What you need to do
Starting at the first line of the listing below, retype each line up to and including the one that contains "k, air[1] *". Leave pictures out.

Supplied data
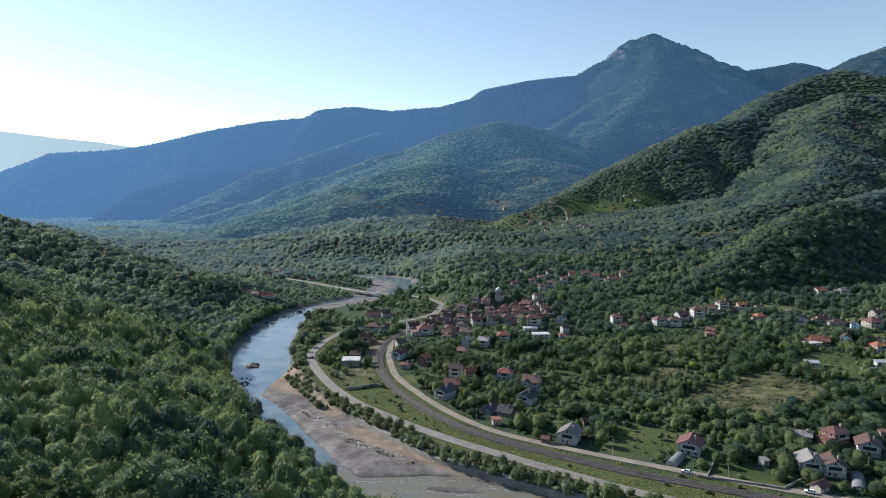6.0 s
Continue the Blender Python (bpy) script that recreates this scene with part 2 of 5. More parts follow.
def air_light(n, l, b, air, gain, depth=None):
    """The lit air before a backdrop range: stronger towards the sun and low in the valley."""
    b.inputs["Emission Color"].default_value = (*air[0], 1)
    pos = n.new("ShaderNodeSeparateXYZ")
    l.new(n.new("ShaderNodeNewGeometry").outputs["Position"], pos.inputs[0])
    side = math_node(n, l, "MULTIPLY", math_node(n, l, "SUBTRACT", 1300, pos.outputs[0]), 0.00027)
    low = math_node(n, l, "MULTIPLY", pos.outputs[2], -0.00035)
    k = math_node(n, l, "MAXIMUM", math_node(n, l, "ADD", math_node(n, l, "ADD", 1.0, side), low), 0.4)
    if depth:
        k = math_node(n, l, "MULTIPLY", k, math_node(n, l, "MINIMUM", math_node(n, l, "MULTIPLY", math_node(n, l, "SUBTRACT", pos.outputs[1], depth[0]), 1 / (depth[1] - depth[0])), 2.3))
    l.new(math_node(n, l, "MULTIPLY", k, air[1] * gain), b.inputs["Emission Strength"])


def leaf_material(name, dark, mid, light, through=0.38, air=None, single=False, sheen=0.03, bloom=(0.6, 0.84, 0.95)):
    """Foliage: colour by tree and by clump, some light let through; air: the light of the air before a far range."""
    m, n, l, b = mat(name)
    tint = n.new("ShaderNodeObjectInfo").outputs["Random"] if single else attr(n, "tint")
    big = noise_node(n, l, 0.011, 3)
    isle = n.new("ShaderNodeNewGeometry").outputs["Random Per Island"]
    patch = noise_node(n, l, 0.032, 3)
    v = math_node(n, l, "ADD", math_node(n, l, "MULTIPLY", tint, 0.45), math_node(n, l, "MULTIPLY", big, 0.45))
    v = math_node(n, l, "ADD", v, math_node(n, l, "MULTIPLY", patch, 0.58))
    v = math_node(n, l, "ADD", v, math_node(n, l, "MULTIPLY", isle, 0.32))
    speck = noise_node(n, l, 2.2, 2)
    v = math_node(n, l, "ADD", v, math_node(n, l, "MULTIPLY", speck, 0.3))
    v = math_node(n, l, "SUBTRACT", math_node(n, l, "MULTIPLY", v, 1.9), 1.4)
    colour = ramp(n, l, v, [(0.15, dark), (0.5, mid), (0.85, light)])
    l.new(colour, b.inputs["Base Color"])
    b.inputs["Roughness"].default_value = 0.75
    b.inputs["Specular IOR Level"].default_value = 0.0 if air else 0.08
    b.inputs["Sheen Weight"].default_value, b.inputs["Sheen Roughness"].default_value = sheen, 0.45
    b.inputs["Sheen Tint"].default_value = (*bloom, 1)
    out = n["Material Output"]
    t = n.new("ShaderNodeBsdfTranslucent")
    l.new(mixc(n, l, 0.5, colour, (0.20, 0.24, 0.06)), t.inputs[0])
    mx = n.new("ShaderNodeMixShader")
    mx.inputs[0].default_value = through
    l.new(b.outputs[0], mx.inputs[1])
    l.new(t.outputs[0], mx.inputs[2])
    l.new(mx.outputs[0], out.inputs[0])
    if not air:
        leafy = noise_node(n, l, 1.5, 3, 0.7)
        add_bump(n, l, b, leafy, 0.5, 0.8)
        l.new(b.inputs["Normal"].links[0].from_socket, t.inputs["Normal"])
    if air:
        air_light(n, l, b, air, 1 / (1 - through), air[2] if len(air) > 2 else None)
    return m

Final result
6.0 s
Continue the Blender Python (bpy) script that recreates this scene with part 2 of 5. More parts follow.
def air_light(n, l, b, air, gain, depth=None):
    """The lit air before a backdrop range: stronger towards the sun and low in the valley."""
    b.inputs["Emission Color"].default_value = (*air[0], 1)
    pos = n.new("ShaderNodeSeparateXYZ")
    l.new(n.new("ShaderNodeNewGeometry").outputs["Position"], pos.inputs[0])
    side = math_node(n, l, "MULTIPLY", math_node(n, l, "SUBTRACT", 1300, pos.outputs[0]), 0.00027)
    low = math_node(n, l, "MULTIPLY", pos.outputs[2], -0.00035)
    k = math_node(n, l, "MAXIMUM", math_node(n, l, "ADD", math_node(n, l, "ADD", 1.0, side), low), 0.4)
    if depth:
        k = math_node(n, l, "MULTIPLY", k, math_node(n, l, "MINIMUM", math_node(n, l, "MULTIPLY", math_node(n, l, "SUBTRACT", pos.outputs[1], depth[0]), 1 / (depth[1] - depth[0])), 2.3))
    l.new(math_node(n, l, "MULTIPLY", k, air[1] * gain), b.inputs["Emission Strength"])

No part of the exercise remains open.